» **Task material**:
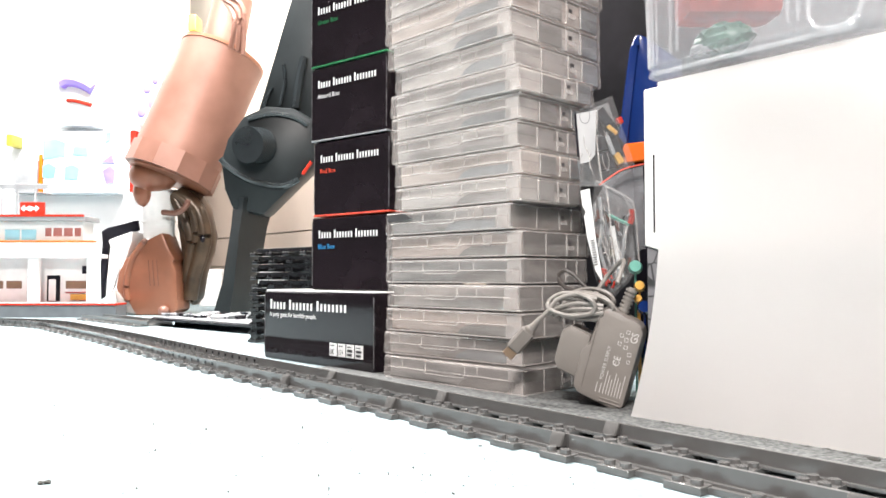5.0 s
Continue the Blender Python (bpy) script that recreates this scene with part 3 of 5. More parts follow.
def game_boxes():
    big = card_box(pose(-0.4736, 0.0661, 0, 0, 0, 3.0), 0.179, 0.125, 0.067, "large glossy black card game box lying beside the track", "large_card_box")
    bm = B()
    span(bm, 0.0015, 0.1775, 0.0012, 0.1238, 0.0655, 0.067, 0.0006)
    part("lid_edge", bm, CARTON_SIDE, big, "white top edge")
    title_bars(big, 0.0105, 0.0485, 0.131, 0.0092)
    lettering("A party game for horrible people.", 0.0062, INK, big, Matrix.Translation((0.0108, -0.0005, 0.0413)) @ FRONT, "slogan", 0.98)
    for k, w in enumerate(("UK", "17+", "", "")):
        x = 0.115 + 0.0128 * k
        bm = B()
        span(bm, x, x + 0.0108, -0.0006, 0.0003, 0.0103, 0.0217, 0.0002)
        tag = part("badge", bm, INK, big, "white badge")
        if w:
            lettering(w, 0.0062, INK_BLACK, tag, Matrix.Translation((x + 0.0009, -0.0008, 0.0118)) @ FRONT, "lettering", 0.8)
        bm = B()
        span(bm, x + 0.0018, x + 0.0075, -0.0009, -0.0005, 0.0192, 0.0199)
        if not w:
            span(bm, x + 0.0018, x + 0.009, -0.0009, -0.0005, 0.0152, 0.0174)
            span(bm, x + 0.0018, x + 0.0082, -0.0009, -0.0005, 0.0118, 0.014)
        part("print_bars", bm, INK_BLACK, tag)
    rows = (("Blue Box", INK_BLUE, 0.0672, 0.0692, -0.4139, 0.085, 12.0), ("Red Box", INK_RED, 0.1366, 0.0712, -0.4125, 0.086, 11.0),
            ("Absurd Box", INK, 0.208, 0.0712, -0.4155, 0.0845, 11.5), ("Green Box", INK_GREEN, 0.2794, 0.071, -0.4165, 0.0845, 12.0))
    for word, ink, z, h, x, y, rz in rows:
        b = card_box(pose(x, y, z, 0, 0, rz), 0.099, 0.11, h, "black card box printed " + word.lower() + ", stacked among game boxes")
        title_bars(b, 0.009, h - 0.0205, 0.078, 0.0075)
        lettering(word, 0.0062, ink, b, Matrix.Translation((0.009, -0.0005, h - 0.0305)) @ FRONT)
        if word != "Blue Box":
            bm = B()
            span(bm, -0.0003, 0.0993, -0.0003, 0.11, 0.0, 0.0017, 0.0004)
            part("base_rim", bm, ink if word != "Absurd Box" else GREY, b, "coloured base rim")


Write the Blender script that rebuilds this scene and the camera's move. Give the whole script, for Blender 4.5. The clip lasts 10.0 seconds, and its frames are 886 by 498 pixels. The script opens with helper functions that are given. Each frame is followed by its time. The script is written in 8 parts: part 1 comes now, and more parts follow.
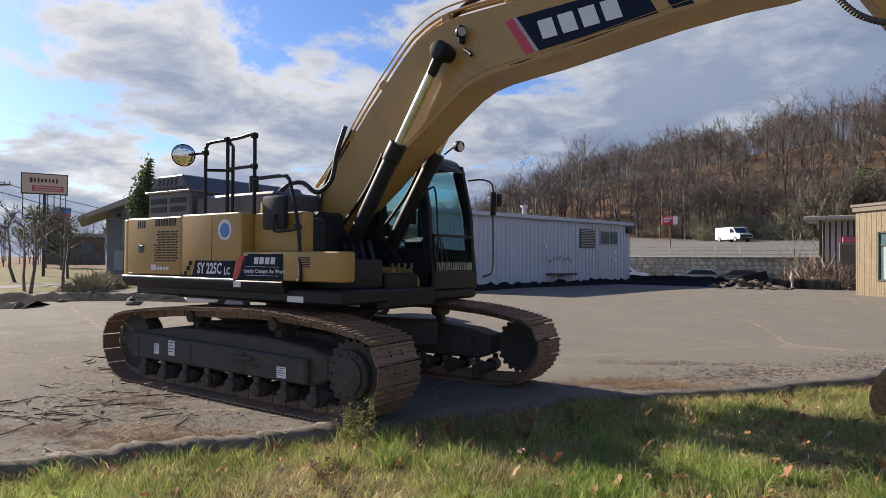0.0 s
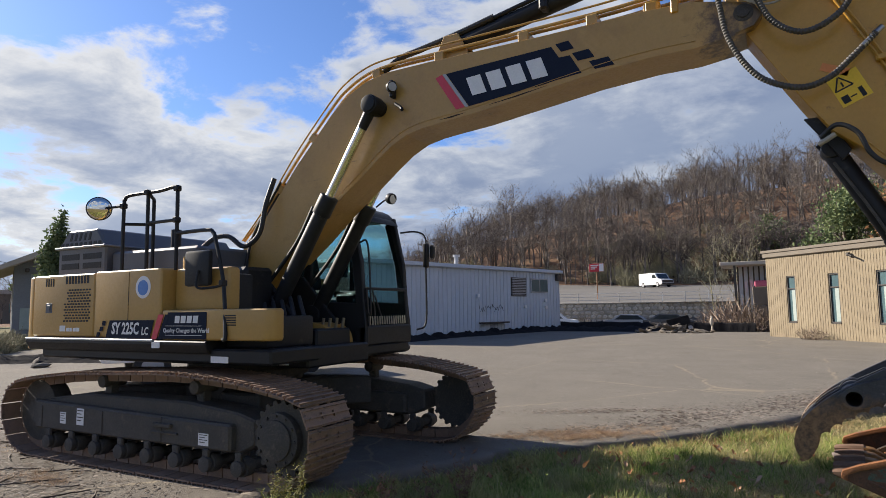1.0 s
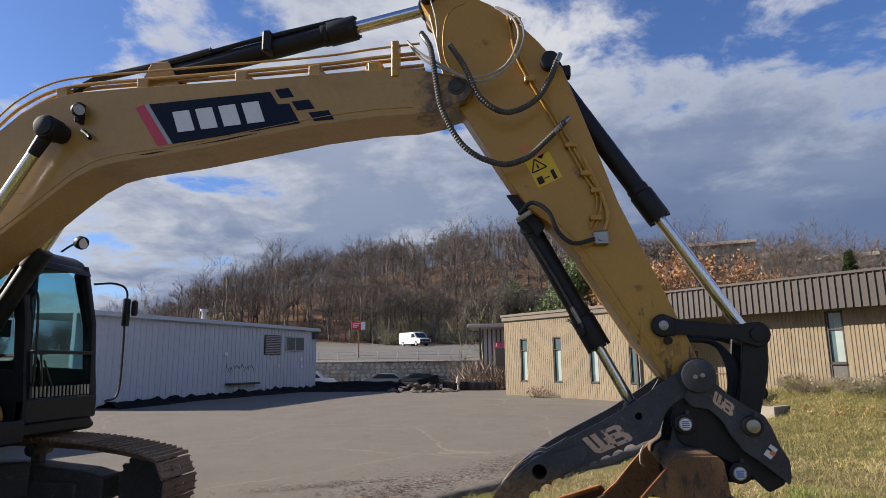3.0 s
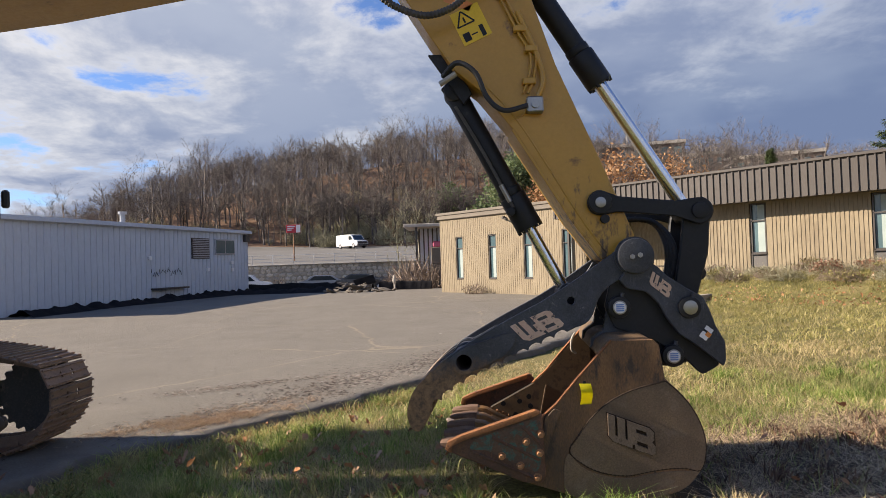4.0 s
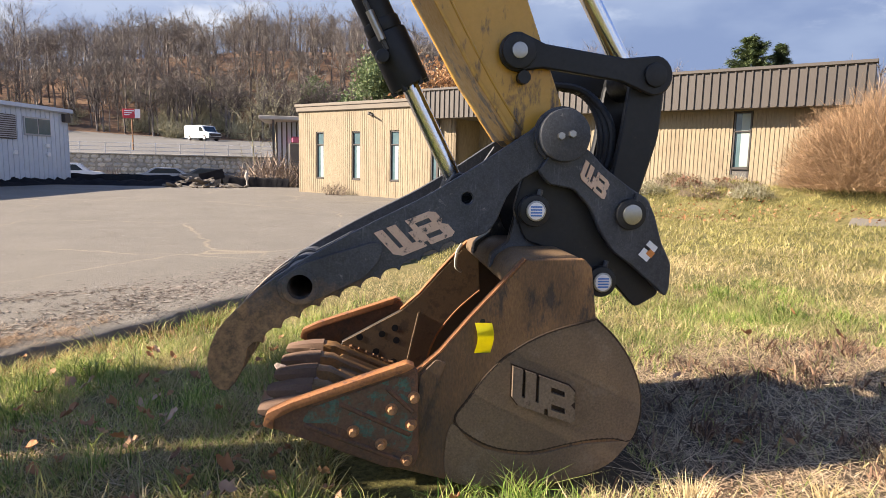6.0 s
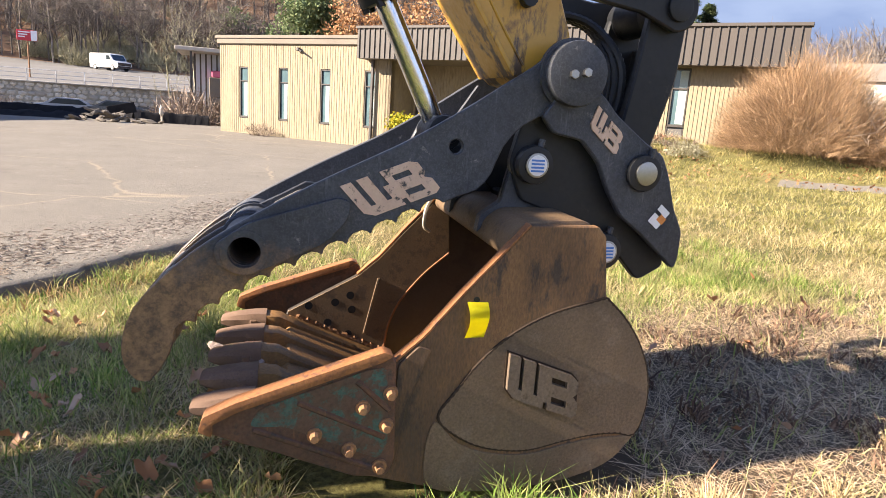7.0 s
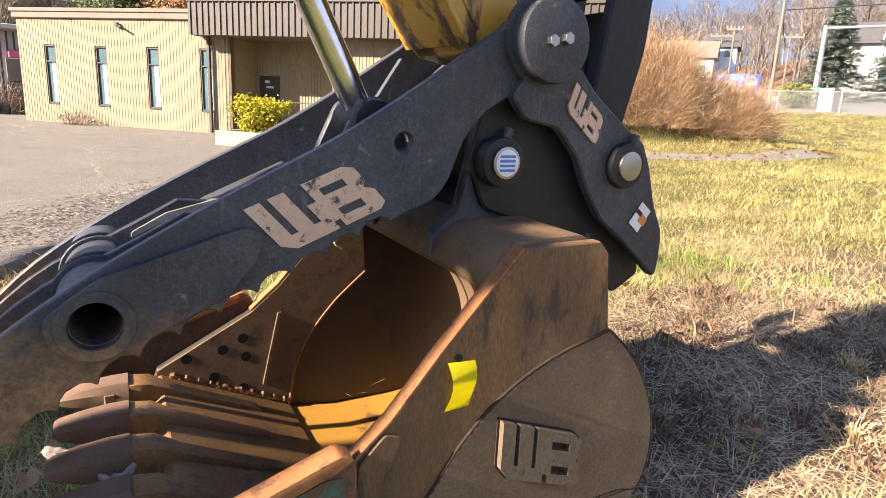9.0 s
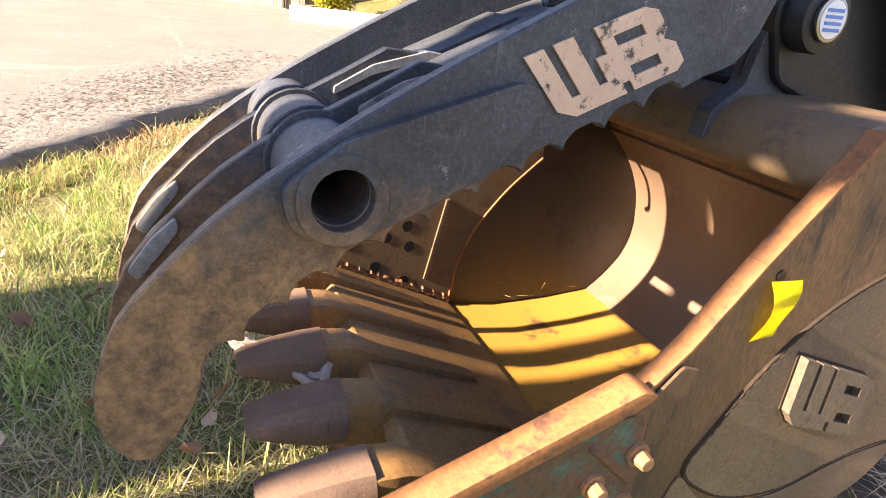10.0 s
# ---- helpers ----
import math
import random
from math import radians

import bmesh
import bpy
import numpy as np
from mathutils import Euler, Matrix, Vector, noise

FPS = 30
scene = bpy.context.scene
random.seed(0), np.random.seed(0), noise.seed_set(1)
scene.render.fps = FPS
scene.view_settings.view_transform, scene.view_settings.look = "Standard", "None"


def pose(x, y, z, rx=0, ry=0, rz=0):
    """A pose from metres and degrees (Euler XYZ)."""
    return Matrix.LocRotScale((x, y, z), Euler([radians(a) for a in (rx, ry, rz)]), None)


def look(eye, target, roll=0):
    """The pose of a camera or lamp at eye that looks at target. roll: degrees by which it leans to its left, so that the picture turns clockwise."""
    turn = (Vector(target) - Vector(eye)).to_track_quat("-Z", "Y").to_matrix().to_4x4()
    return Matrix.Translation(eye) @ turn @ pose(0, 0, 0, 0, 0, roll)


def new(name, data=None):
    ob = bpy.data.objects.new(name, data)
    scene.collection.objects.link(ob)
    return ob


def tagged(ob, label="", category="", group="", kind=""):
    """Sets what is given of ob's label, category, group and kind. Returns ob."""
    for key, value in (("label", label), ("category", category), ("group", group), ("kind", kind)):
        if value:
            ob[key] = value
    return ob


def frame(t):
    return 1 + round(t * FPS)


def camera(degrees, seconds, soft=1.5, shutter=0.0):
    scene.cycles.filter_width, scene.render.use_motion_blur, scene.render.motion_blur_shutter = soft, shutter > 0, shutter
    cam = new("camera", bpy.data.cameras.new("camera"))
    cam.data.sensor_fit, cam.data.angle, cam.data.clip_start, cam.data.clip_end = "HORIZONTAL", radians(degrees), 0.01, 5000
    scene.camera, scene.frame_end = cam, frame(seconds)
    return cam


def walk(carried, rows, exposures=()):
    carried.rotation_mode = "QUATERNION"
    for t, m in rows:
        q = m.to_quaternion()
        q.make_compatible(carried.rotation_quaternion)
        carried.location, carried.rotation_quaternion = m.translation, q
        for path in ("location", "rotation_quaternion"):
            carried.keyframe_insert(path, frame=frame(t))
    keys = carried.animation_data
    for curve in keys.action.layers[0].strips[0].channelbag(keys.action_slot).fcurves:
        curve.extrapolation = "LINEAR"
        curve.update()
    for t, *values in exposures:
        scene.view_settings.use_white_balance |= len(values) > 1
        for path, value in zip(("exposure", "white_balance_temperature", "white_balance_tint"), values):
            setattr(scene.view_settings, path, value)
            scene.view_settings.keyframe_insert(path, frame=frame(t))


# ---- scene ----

» **What is being asked**: Copy each line above that contains the string "script".

» **Response to this task**:
Continue the Blender Python (bpy) script that recreates this scene with part 3 of 5. More parts follow.
Write the Blender script that rebuilds this scene and the camera's move. Give the whole script, for Blender 4.5. The clip lasts 10.0 seconds, and its frames are 886 by 498 pixels. The script opens with helper functions that are given. Each frame is followed by its time. The script is written in 8 parts: part 1 comes now, and more parts follow.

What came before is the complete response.